══ Information provided ══
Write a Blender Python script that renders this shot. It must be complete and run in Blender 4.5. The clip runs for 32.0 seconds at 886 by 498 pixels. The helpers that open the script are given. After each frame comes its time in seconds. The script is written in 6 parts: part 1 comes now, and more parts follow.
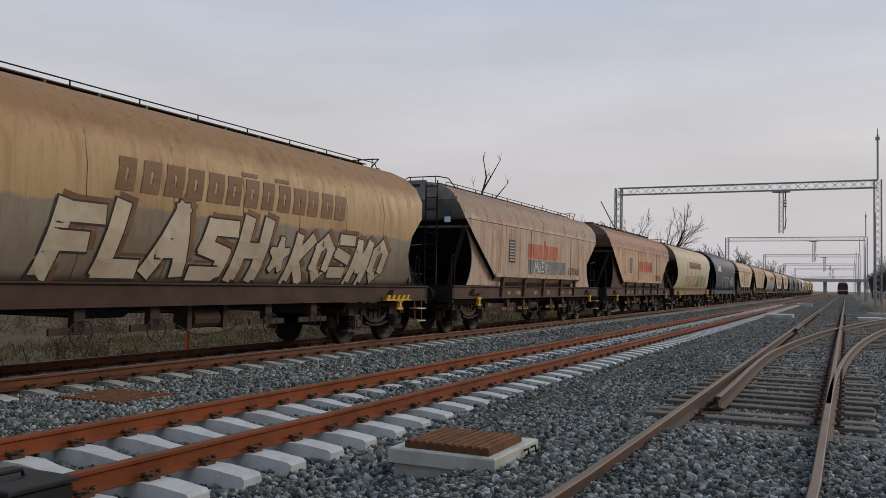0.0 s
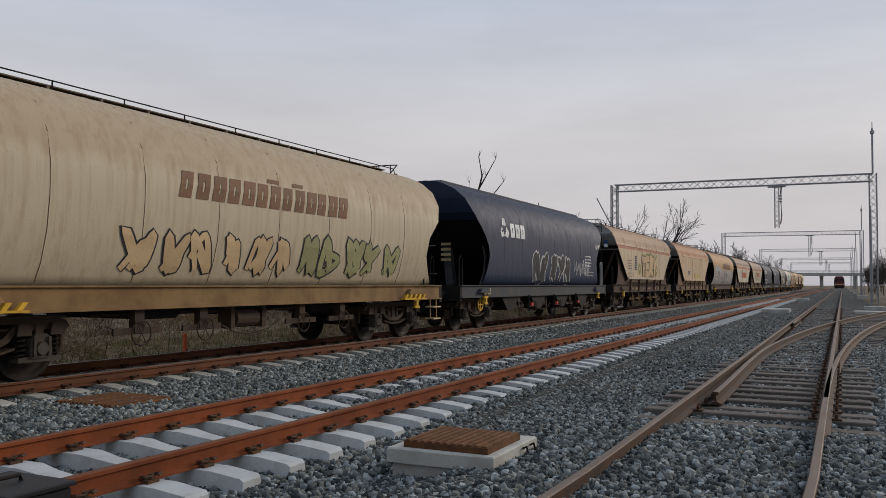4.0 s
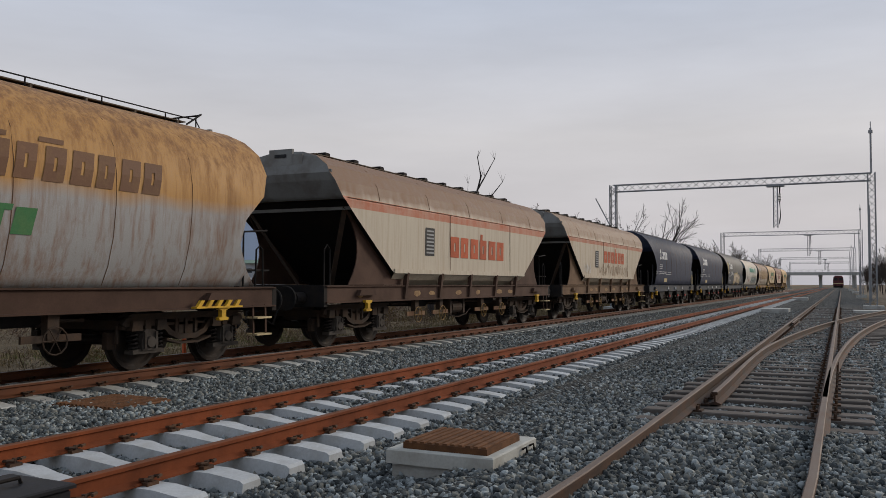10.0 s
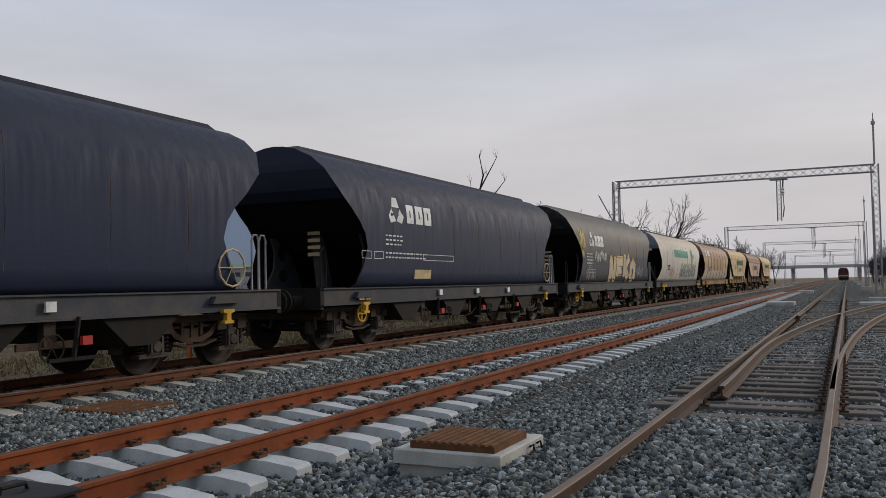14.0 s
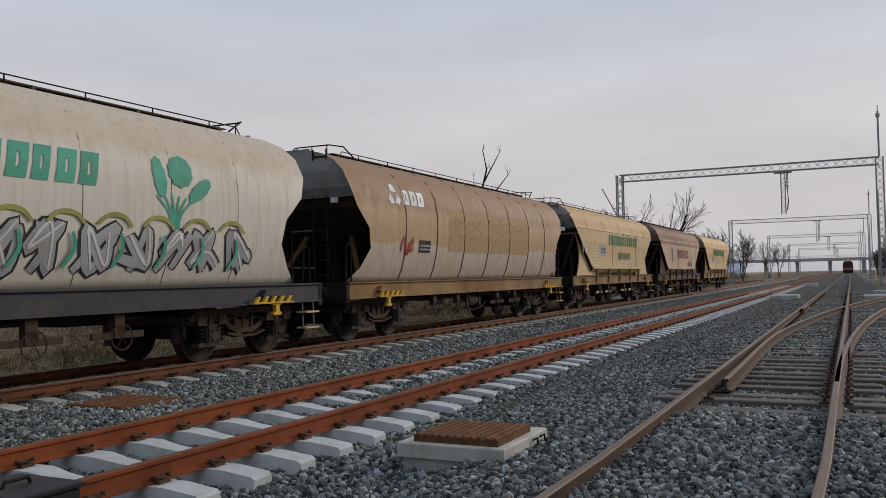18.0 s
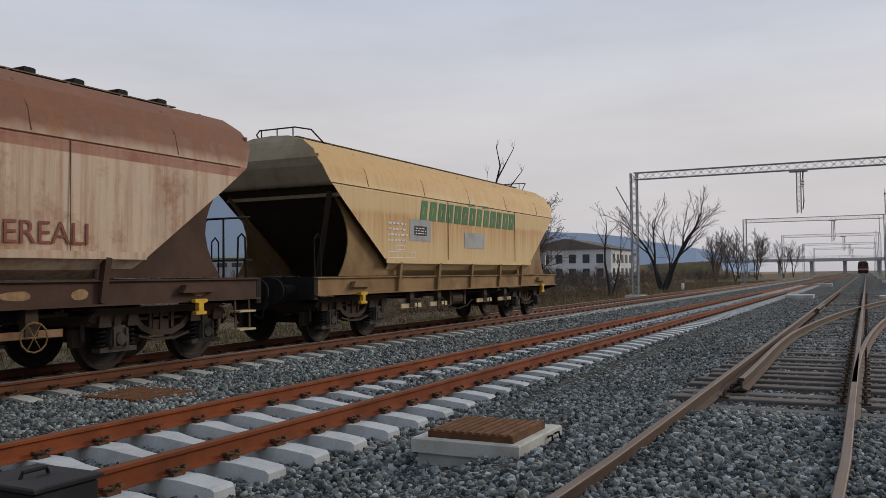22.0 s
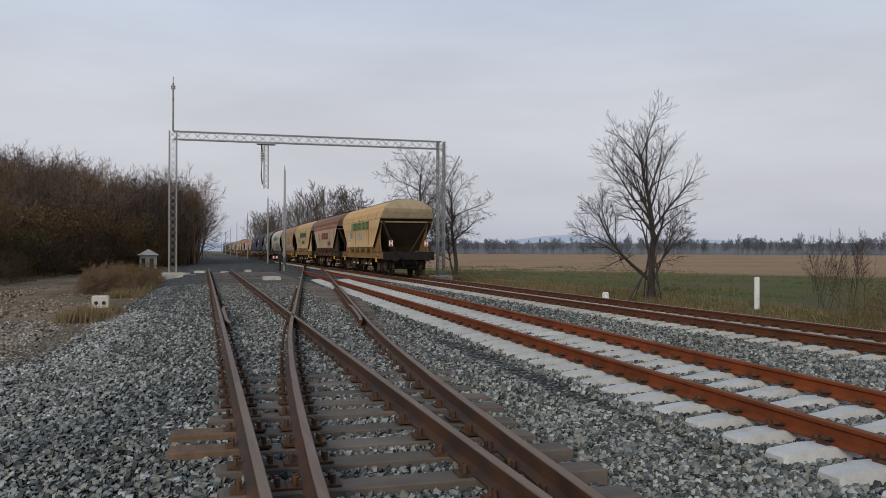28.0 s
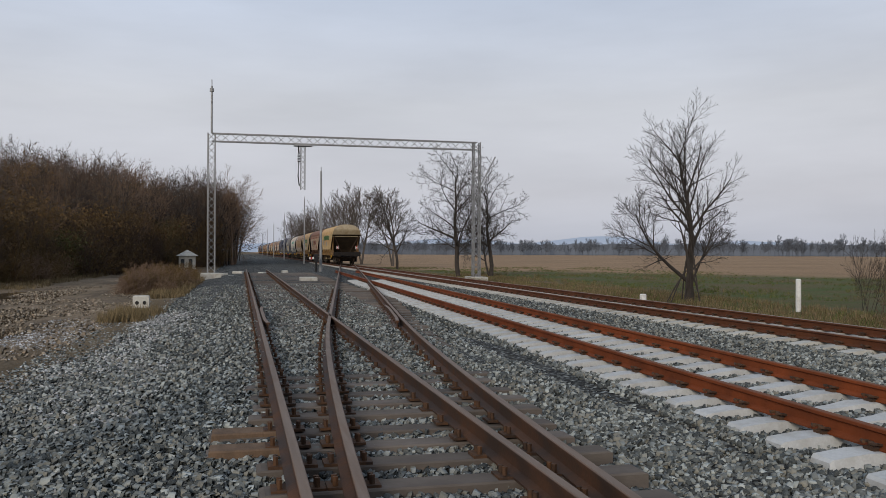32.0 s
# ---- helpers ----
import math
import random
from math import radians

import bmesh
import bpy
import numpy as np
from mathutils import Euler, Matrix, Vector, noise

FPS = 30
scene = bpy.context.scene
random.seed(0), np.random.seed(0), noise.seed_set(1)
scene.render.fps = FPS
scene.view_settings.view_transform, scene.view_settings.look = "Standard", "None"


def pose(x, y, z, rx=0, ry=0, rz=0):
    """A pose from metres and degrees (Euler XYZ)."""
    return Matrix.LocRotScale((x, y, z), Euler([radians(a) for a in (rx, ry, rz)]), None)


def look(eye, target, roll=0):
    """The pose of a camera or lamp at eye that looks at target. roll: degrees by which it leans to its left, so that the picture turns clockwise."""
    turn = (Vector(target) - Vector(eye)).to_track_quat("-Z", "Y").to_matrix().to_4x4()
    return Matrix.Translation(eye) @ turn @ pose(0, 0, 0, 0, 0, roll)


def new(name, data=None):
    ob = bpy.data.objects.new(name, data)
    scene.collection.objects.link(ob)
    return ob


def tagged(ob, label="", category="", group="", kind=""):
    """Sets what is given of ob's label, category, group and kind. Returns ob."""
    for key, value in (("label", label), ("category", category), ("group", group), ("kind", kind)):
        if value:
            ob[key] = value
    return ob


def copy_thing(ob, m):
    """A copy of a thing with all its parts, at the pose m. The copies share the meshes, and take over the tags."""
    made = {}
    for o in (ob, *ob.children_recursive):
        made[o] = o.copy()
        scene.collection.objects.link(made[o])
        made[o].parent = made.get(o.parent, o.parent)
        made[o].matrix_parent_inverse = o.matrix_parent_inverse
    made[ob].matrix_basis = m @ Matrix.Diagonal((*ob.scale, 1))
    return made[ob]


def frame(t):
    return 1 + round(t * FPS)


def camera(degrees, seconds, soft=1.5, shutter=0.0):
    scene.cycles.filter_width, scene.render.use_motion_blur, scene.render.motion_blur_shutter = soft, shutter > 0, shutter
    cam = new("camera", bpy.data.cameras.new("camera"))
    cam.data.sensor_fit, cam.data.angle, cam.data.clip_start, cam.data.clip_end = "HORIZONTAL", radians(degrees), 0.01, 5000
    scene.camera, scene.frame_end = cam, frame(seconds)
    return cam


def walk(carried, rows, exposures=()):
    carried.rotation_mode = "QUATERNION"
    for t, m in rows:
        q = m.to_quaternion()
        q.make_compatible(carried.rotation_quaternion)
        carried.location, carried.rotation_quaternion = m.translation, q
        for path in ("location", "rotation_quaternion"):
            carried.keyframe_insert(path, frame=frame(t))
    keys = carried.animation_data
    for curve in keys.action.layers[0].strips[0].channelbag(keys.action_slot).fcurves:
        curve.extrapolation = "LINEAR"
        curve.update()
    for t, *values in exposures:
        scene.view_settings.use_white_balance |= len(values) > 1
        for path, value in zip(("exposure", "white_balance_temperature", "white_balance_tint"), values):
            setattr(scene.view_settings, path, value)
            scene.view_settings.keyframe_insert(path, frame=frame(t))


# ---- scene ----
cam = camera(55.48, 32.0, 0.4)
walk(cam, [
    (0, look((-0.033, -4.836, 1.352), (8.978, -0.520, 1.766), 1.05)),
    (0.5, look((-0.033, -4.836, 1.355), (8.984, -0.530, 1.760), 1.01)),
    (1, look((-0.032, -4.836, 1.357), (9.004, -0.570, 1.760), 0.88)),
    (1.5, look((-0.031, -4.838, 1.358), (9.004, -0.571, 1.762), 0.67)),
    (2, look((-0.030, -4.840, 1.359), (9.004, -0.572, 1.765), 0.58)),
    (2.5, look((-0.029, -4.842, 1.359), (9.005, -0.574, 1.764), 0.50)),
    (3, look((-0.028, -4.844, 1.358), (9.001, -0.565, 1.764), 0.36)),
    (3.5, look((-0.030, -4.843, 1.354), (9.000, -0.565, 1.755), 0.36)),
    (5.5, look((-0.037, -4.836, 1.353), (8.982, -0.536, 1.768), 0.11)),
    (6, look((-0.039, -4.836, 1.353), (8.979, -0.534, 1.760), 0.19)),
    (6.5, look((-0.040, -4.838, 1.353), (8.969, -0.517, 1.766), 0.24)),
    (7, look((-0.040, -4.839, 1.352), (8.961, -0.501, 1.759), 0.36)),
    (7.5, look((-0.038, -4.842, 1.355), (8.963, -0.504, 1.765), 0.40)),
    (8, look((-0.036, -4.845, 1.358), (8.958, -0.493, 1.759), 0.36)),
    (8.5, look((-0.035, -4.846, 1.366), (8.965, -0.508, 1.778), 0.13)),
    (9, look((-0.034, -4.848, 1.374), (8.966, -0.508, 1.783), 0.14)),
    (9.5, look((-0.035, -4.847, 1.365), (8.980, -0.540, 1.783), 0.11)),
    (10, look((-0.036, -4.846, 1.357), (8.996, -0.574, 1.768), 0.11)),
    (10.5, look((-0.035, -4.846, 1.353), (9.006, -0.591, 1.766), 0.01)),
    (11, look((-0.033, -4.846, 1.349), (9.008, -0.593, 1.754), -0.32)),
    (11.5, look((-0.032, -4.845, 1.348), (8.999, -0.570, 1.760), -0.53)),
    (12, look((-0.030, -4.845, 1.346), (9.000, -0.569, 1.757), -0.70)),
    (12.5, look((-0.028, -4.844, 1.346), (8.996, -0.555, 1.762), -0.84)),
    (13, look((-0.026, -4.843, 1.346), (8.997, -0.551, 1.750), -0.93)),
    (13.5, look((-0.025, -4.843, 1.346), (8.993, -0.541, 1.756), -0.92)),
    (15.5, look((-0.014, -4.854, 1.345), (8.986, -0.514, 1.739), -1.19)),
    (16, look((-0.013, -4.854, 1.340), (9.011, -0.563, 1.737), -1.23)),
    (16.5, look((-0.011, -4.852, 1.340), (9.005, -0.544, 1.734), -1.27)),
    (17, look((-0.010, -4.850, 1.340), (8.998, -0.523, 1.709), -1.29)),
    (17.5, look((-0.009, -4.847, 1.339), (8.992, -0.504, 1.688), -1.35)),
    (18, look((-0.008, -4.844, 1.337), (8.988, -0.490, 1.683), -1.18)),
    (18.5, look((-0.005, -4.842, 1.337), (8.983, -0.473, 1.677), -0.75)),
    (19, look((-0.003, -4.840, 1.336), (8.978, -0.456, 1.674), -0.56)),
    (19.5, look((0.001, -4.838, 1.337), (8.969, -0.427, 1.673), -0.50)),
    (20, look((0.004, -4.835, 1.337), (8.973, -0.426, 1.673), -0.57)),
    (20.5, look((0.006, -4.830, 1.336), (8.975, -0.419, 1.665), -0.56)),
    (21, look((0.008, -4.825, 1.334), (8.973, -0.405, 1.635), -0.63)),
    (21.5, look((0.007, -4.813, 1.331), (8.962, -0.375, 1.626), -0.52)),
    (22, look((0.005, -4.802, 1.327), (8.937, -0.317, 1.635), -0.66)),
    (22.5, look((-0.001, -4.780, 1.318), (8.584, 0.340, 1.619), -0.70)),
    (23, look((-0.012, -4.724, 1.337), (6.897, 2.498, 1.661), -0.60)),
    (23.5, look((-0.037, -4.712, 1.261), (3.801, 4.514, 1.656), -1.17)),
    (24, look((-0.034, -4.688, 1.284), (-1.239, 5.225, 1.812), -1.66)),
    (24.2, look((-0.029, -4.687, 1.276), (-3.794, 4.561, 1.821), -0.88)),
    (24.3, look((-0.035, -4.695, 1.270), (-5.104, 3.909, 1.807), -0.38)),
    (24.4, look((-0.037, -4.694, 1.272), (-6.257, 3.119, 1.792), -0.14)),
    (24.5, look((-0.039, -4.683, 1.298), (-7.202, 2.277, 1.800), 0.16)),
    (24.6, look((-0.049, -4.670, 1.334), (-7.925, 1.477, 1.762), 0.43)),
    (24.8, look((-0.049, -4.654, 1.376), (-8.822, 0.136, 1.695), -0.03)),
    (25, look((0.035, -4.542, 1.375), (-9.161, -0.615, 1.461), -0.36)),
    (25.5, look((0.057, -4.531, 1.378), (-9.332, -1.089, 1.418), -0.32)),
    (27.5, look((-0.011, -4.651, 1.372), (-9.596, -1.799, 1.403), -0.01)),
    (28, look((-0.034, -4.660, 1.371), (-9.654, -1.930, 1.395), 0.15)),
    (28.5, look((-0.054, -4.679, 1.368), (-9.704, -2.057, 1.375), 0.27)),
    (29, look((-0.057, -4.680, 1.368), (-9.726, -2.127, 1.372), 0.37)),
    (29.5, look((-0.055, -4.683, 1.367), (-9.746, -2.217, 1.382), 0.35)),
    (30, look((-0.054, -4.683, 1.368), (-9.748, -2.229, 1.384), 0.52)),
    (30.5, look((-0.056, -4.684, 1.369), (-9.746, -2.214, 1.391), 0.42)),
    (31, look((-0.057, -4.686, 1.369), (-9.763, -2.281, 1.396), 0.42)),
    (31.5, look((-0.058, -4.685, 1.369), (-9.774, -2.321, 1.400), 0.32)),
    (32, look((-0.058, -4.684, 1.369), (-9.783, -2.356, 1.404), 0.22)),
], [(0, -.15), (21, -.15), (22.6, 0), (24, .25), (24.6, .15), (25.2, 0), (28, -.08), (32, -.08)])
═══
What the task asks » The lines from the one containing "carried.location, carried.rotation_quaternion = m.translation, q" to the one containing "scene.view_settings.keyframe_insert(path, frame=frame(t))", both included, are to be extracted exactly; give no other line.

Answer to this exercise »
        carried.location, carried.rotation_quaternion = m.translation, q
        for path in ("location", "rotation_quaternion"):
            carried.keyframe_insert(path, frame=frame(t))
    keys = carried.animation_data
    for curve in keys.action.layers[0].strips[0].channelbag(keys.action_slot).fcurves:
        curve.extrapolation = "LINEAR"
        curve.update()
    for t, *values in exposures:
        scene.view_settings.use_white_balance |= len(values) > 1
        for path, value in zip(("exposure", "white_balance_temperature", "white_balance_tint"), values):
            setattr(scene.view_settings, path, value)
            scene.view_settings.keyframe_insert(path, frame=frame(t))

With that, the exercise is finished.